Tier 2 and 4 Sponsor License Guidance is updated every few months with a small correction, deletion or amendment.
Today version 40 came out with a new Addendum published on JULY 17, 2017 v10.
- When a sponsor is granted a Tier 2 or Tier 5 licence, significant trust is placed in them. With this trust comes a direct responsibility to act in accordance with the Immigration Rules, all parts of the Tiers 2 and 5 sponsor guidance, and with wider UK law.
- There is also a wider responsibility for sponsors to behave in a manner that is consistent with our fundamental values and that is not detrimental to the wider public good. Sponsorship is a privilege, not a right. The Home Office will not license organisations whose actions and behaviour are non-conducive to the public good. These include but are not limited to:
• fostering hatred or inter-community division;
• fomenting, justifying or glorifying terrorism; and/or;
• rejecting the rights of, or discriminating against, other groups or individuals on the basis of their gender, gender identity, sexual orientation, marital status, race, religious belief (including lack of belief), or any other protected characteristic under the Equality Act 2010.
- The Home Office will refuse a sponsor licence application or take the appropriate compliance actions, if it becomes known to us that a prospective or existing sponsor has engaged in such behaviour or actions. The compliance action taken will depend on the gravity of the behaviour and actions but could include compliance actions up to and including revocation.
Part 3 is the interesting part here! This leads us to a very interesting legal argument – who will be the appropriate compliance body here and based upon what facts?
Basic Facts –
- If a British company has its TIER 2 license, they have the right to hire foreign employees. There are 30,294 Companies licensed today.
- If a British University or Education provider have a Tier 4 license, they have the right to teach foreign students. There are 1,228 Education providers.

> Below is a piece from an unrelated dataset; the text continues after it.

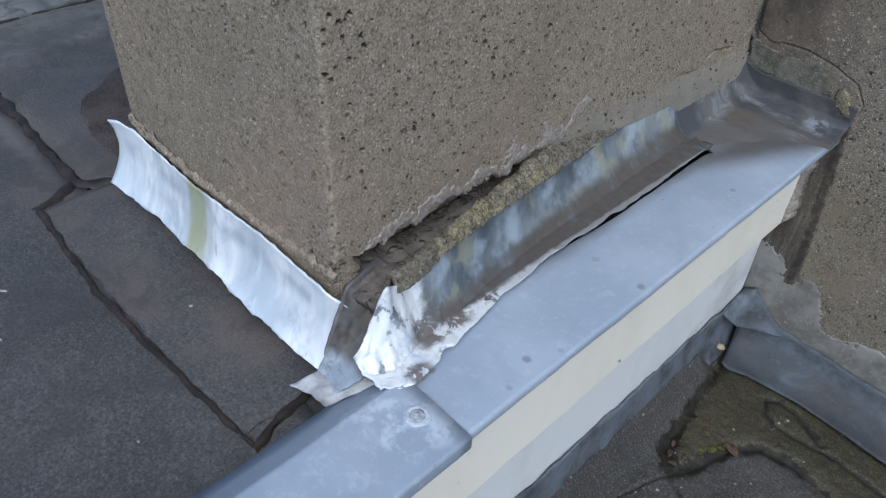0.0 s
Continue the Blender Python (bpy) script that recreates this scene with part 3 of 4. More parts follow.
# ---- pier: one pitted coat wrapped round its seen sides ----
def rendered_pier():
    rng = np.random.default_rng(11)
    r = 0.006
    us = np.concatenate([np.linspace(-PIER_W - 0.5, -PIER_W - 0.03, 16), np.arange(-PIER_W - 0.028, PIER_L, 0.0013), [PIER_L, PIER_L + 0.02]])
    zs = np.concatenate([np.arange(-0.1, 0.80, 0.0013), np.linspace(0.82, PIER_TOP, 14)])
    U, V, h, dirt_shade = pitted(us, zs, rng, 3000, 0.012, lambda u: 0.95 if u < -0.02 else 0.62)
    # plan of the wrap: u < -W the far side, -W..0 the end face, 0..L the long face; both arrises rounded
    px, py, nx, ny = (np.zeros_like(us) for _ in range(4))
    for k, u in enumerate(us):
        if u < -PIER_W:
            px[k], py[k], nx[k], ny[k] = -PIER_W, -u - PIER_W, -1, 0
        elif u < 0:
            px[k], py[k], nx[k], ny[k] = u, 0, 0, -1
        else:
            px[k], py[k], nx[k], ny[k] = 0, u, 1, 0
        for c, sx in ((-PIER_W, 1), (0.0, -1)):
            q = u - c
            if abs(q) < r:
                # turn round the arris
                a = math.pi / 4 * (q / r)
                base = -3 * math.pi / 4 if sx == 1 else -math.pi / 4
                ang = base + a
                cx, cy = (c + sx * r), r
                nx[k], ny[k] = math.cos(ang), math.sin(ang)
                px[k], py[k] = cx + r * nx[k], cy + r * ny[k]
    # broken foot on the long face: hollow under an uneven line
    low = 0.098 + 0.008 * value_noise(U, U * 0, 0.06, rng) + 0.005 * value_noise(U, U * 0 + 3, 0.017, rng) + 0.0045 * value_noise(U, V, 0.007, rng)
    hollow = np.clip((low - V) / 0.005, 0, 1) * np.clip((U + 0.012) / 0.008, 0, 1) * np.clip((0.35 - U) / 0.02, 0, 1)
    h = h * (1 - hollow) - 0.04 * hollow * (1 + 0.25 * value_noise(U, V, 0.02, rng))
    seam = V - np.interp(U, [0.6, 0.70, 0.76, 0.80, 0.86, 0.93], [0.085, 0.092, 0.088, 0.10, 0.094, 0.112]) - 0.005 * value_noise(U, U * 0 + 8, 0.02, rng)
    h -= 0.010 * np.exp(-(seam / 0.0016) ** 2) * np.clip((U - 0.66) / 0.04, 0, 1)
    crack = V - 0.60 - 0.16 * U - 0.012 * value_noise(U, U * 0 + 1, 0.05, rng) - 0.004 * value_noise(U, U * 0 + 5, 0.015, rng)
    h -= 0.004 * np.exp(-(crack / 0.0016) ** 2) * np.clip((U - 0.05) / 0.05, 0, 1) * np.clip((0.75 - U) / 0.1, 0, 1)
    # spalled lip at the foot of the arris and a chipped hollow high up
    h -= 0.006 * np.exp(-((U - 0.19) / 0.02) ** 2 - ((V - 0.62) / 0.014) ** 2)
    # worn, nicked arris
    h -= (0.0022 + 0.0022 * value_noise(V, U * 0 + 2, 0.03, rng) + 0.0016 * value_noise(V, U * 0 + 6, 0.009, rng)) * np.exp(-(U / 0.006) ** 2)
    # cement smeared over the foot and thickening towards the lead
    line = np.interp(U, [0.36, 0.45, 0.55, 0.63, 0.72, 0.78, 0.93], [0.104, 0.108, 0.09, 0.09, 0.082, 0.075, 0.085]) + 0.006 * value_noise(U, V, 0.02, rng) + 0.003 * value_noise(U, V, 0.007, rng)
    h += (0.0009 * np.clip((line - V) / 0.005, 0, 1) + 0.009 * np.clip((0.078 - V) / 0.05, 0, 1)) * np.clip((U - 0.36) / 0.05, 0, 1)
    lean = -0.03 * np.clip(V - 0.08, 0, 1) * np.clip(U / 0.93, 0, 1.1)
    X = px[:, None] + nx[:, None] * h + lean
    Y = py[:, None] + ny[:, None] * h
    verts = np.stack([X, Y, V], -1).reshape(-1, 3)
    quads = grid_faces(len(us), len(zs))
    ob = np_mesh("rendered_pier", verts, quads, PIER, smooth=False)
    # pit faces take the darker tone, dirt and painted shadow together
    ob.data.materials.append(PIT_DIRT_SHADE)
    ob.data.polygons.foreach_set("material_index", (dirt_shade[:-1, :-1] > 0.5).astype(np.int32).ravel())
    # plain back, inner faces and top
    top = bmesh.new()
    box(top, (-PIER_W - 0.03, -0.03, PIER_TOP), (0.03, PIER_L + 0.01, PIER_TOP + 0.08), 0.01)
    part("coping_slab", top, PIER, ob)
    back = bmesh.new()
    box(back, (-PIER_W + 0.02, 0.05, -0.1), (-0.075, PIER_L + 0.005, PIER_TOP - 0.002))
    part("core", back, PIER, ob)
    tagged(ob, "sand-coloured rendered pier with pitted coarse surface", "pier")
    return ob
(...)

Some companies hire hundreds of foreign employees. Some Universities hire thousands of foreign students. When a license is revoked – every foreigner who is sponsored by that sponsor license MUST leave the UK or find a new employer/ school.

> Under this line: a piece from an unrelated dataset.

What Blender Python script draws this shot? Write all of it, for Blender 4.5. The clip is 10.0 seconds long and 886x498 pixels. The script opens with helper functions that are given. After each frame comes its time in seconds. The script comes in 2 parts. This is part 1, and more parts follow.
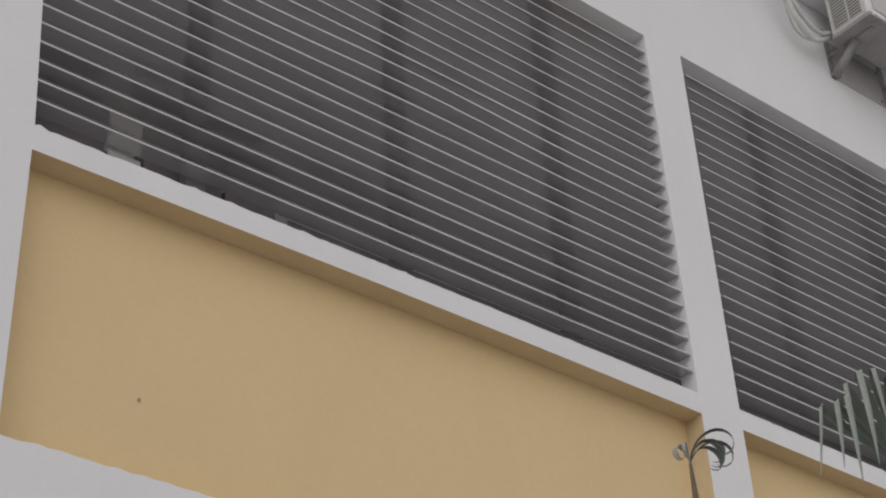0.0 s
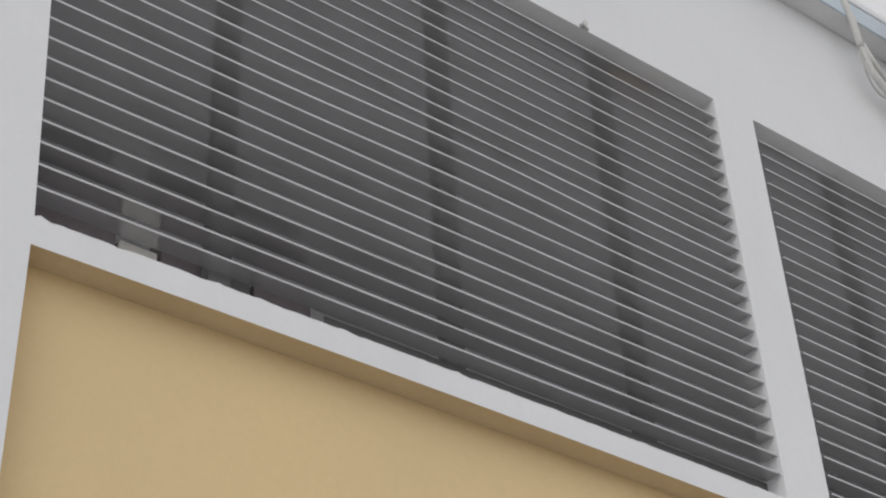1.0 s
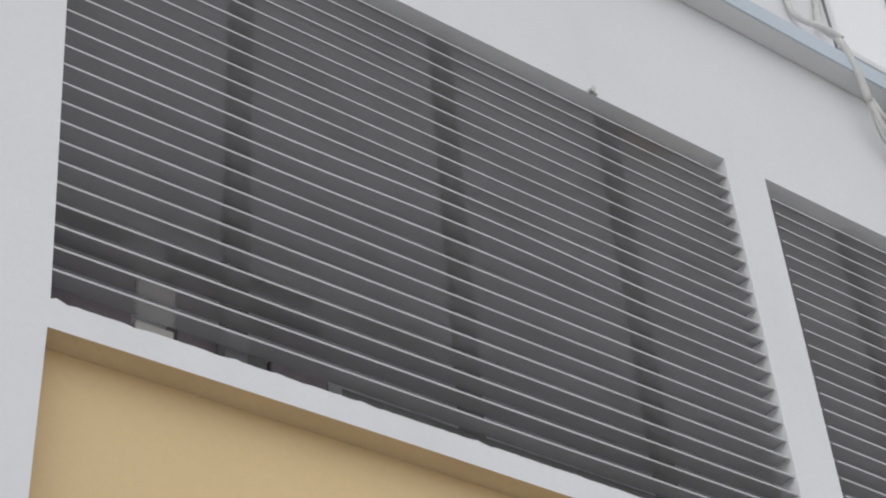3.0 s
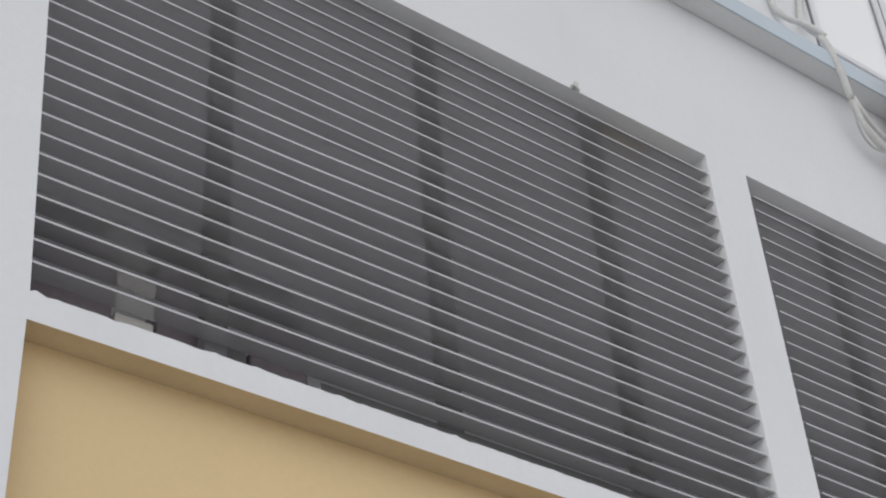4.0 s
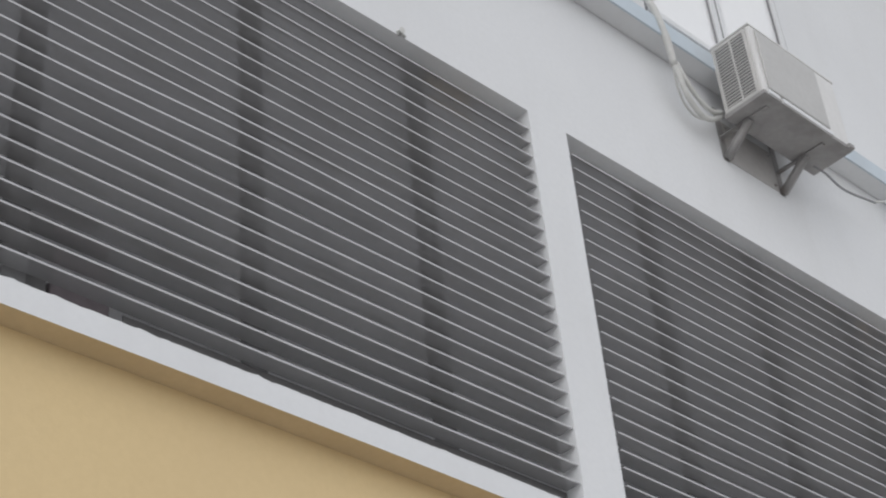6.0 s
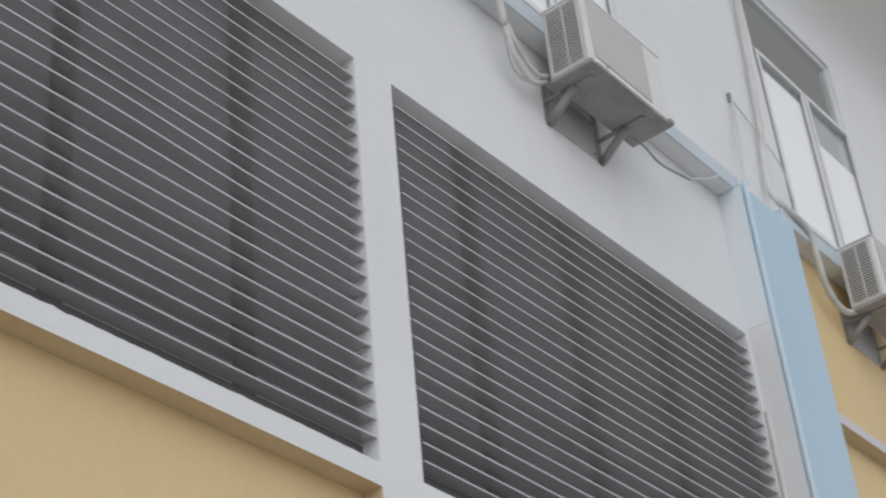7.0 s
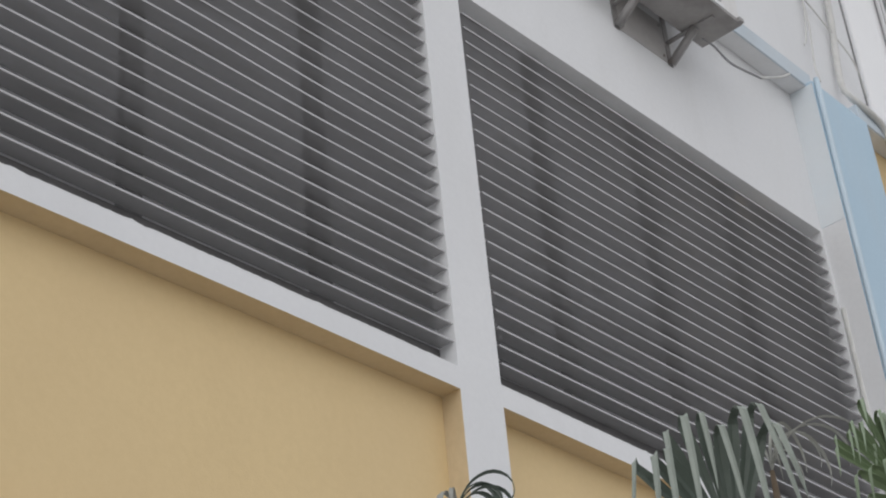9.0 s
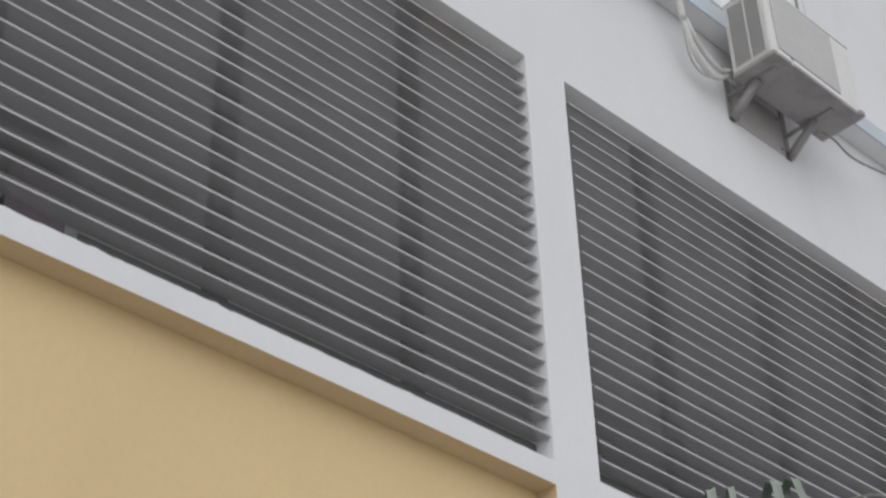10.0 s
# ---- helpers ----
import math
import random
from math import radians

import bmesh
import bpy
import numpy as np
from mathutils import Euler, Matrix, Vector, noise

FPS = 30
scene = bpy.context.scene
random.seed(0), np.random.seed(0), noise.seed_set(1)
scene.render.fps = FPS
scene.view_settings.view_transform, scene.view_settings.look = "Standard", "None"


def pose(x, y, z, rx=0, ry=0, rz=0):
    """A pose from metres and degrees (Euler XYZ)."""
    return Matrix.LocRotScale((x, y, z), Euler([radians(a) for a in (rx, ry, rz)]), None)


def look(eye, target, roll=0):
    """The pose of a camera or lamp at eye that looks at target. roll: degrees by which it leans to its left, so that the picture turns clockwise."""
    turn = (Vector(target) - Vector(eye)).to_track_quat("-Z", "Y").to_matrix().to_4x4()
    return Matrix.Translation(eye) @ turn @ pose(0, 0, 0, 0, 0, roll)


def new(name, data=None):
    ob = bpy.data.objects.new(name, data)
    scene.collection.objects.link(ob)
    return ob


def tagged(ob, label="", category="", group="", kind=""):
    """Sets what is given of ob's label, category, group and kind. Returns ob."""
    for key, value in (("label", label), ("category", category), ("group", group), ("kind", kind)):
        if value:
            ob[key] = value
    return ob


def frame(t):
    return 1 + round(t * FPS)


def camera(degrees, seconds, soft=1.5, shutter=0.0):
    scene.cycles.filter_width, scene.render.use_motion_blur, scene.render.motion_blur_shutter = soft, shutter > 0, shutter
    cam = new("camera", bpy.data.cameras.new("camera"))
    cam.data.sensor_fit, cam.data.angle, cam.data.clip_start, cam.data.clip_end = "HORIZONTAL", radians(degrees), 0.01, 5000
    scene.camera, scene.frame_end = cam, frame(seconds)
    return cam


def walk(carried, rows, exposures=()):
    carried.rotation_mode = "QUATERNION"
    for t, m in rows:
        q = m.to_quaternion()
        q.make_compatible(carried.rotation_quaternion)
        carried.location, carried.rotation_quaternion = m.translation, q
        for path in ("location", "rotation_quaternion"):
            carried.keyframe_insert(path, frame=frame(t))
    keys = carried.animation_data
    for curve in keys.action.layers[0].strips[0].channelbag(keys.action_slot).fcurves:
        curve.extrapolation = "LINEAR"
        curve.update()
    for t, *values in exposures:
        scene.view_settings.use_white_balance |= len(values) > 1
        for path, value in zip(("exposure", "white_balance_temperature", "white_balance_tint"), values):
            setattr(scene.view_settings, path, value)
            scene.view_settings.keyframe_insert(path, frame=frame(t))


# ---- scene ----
cam = camera(29.88, 10.0, soft=2.0, shutter=0.3)
PATH = [
    (0, (-2.132, -4.938, 1.239), (-1.0613, -3.6890, 2.3767), -3.18),
    (0.5, (-2.157, -4.982, 1.177), (-1.1028, -3.7554, 2.3536), -2.92),
    (0.7, (-2.197, -4.831, 1.321), (-1.1536, -3.6190, 2.5218), -3.32),
    (0.8, (-1.766, -4.412, 1.869), (-0.7443, -3.1718, 3.0599), -2.86),
    (1, (-1.761, -4.430, 1.867), (-0.7536, -3.1837, 3.0640), -2.97),
    (1.5, (-1.772, -4.452, 1.874), (-0.7914, -3.2374, 3.1251), -3.51),
    (2, (-1.767, -4.439, 1.854), (-0.7986, -3.2349, 3.1240), -4.36),
    (2.5, (-1.757, -4.445, 1.851), (-0.7935, -3.2261, 3.1099), -4.35),
    (2.7, (-1.751, -4.441, 1.852), (-0.7914, -3.2261, 3.1179), -4.55),
    (3.8, (-1.759, -4.489, 1.873), (-0.7835, -3.2713, 3.1244), -4.39),
    (4, (-1.757, -4.480, 1.866), (-0.7756, -3.2679, 3.1185), -4.39),
    (4.5, (-1.731, -4.461, 1.855), (-0.7368, -3.2482, 3.0965), -4.80),
    (5, (-1.709, -4.454, 1.857), (-0.6792, -3.2643, 3.0904), -5.06),
    (5.2, (-1.686, -4.447, 1.861), (-0.6257, -3.2741, 3.0855), -5.60),
    (6.3, (-1.663, -4.471, 1.866), (-0.4551, -3.3903, 3.0378), -5.64),
    (6.5, (-1.658, -4.474, 1.868), (-0.4117, -3.4133, 3.0175), -5.66),
    (7, (-1.571, -4.420, 1.922), (-0.2389, -3.4437, 3.0497), -5.64),
    (7.5, (-1.629, -4.455, 1.862), (-0.2142, -3.5403, 2.9392), -5.84),
    (8, (-1.604, -4.443, 1.879), (-0.1807, -3.5350, 2.9511), -6.00),
    (8.5, (-1.633, -4.426, 1.860), (-0.2857, -3.3875, 2.9123), -5.27),
    (9, (-1.595, -4.452, 1.849), (-0.2836, -3.3650, 2.8968), -5.50),
    (9.5, (-1.481, -4.466, 1.861), (-0.2300, -3.3213, 2.9214), -3.01),
    (10, (-1.307, -4.475, 1.861), (-0.1623, -3.3199, 3.0260), -1.84),
]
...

So … will a company lose the license due to a Home Office officer reading a “tweet” by the CEO of a company that he writes at 10.00 pm when he left the pub…a message that was written out of text, or will a company that has to fire two hundred people because of shortcuts, who then shout out “discimination?” – are these companies not behaving in a manner that is consistent with the Home Office fundamental values.
Will this outrageous and escalated penalty of the revocation of the licenses be tried in a Court of Law or will it be that the Home Office Sponsor Unit sends an email to render a license revoked immediately.

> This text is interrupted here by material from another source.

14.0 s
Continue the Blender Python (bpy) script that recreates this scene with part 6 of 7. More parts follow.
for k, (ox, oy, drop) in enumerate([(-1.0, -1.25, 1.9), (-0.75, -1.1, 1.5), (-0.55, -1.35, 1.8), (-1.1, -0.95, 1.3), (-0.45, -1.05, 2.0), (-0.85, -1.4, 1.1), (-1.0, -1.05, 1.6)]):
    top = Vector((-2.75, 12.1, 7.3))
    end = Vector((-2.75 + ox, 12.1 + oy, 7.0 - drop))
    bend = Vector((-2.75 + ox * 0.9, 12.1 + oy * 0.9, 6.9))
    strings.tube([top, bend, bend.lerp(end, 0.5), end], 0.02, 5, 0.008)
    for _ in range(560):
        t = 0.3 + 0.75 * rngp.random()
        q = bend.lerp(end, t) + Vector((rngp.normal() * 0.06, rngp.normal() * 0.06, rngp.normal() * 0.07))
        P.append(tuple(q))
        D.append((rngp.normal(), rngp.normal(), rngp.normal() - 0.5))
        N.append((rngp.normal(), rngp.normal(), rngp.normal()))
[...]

Will the current staff have a say or 20 days to respond or will the Home Office ask the company to change its Authorising officer to keep their license?
The International Convention on the Elimination of All Forms of Racial Discrimination, was signed by 27 nations, including Russia, most of South America, Europe, and Australia.
It defines “racial discrimination” as: – “any distinction, exclusion, restriction or preference based on race, colour, descent, or national or ethnic origin which has the purpose or effect of nullifying or impairing the recognition, enjoyment or exercise, on an equal footing, of human rights and fundamental freedoms in the political, economic, social, cultural or any other field of public life”. It excludes affirmative action and discrimination against non-citizens.”
So in effect – if it includes “ discrimination against non-citizens” – however by revoking a Tier 2 Sponsor license of a British Company- and having all its “foreign employees” sent home and loosing their jobs – is this not indirect discrimination against non-citizens? So the Home Office can be actually causing discrimination according to Article 1 part 1 of The Convention.
Remainers are saying that BREXIT and Trump Administration are a direct cause to the rise in hate crimes in the UK. Brexiteers and Leavers are saying that the censorship platforms should remain open so that free speech allows others to talk openly and to stop “taking offence” for everything said.
When a clear Pro Europe “Remainer” goes public by preparing to file a lawsuit against the next Prime Minister of England, should he be required as a last attempt to hold on to the countries dignity and have to prorogue Parliament in the event that MPs try to stop him taking Britain out of the EU without a deal, people respond that her actions are out of line and endanger the further delay of BREXIT. Her blatant response is not to take a legal defence standing, but to argue that because she was not born in the UK, that she is being harrased with racist and gender discrimination messages and that if a man “such as John Major” would had filed the same suit, this would not be racist…. But WHO is to decide that it was or wasn’t racist or discriminatory ONLY a Court of LAW…
Will we now see departments of the Government taking the Law into their own hands, closing down businesses, revoking these licenses and having to return thousands of foreign employees back to their homelands without going through the legal and correct jurisdiction?
So all said – this new policy looks like another British Home Office Government Policy that has no logic and will cause a lot more damage than good.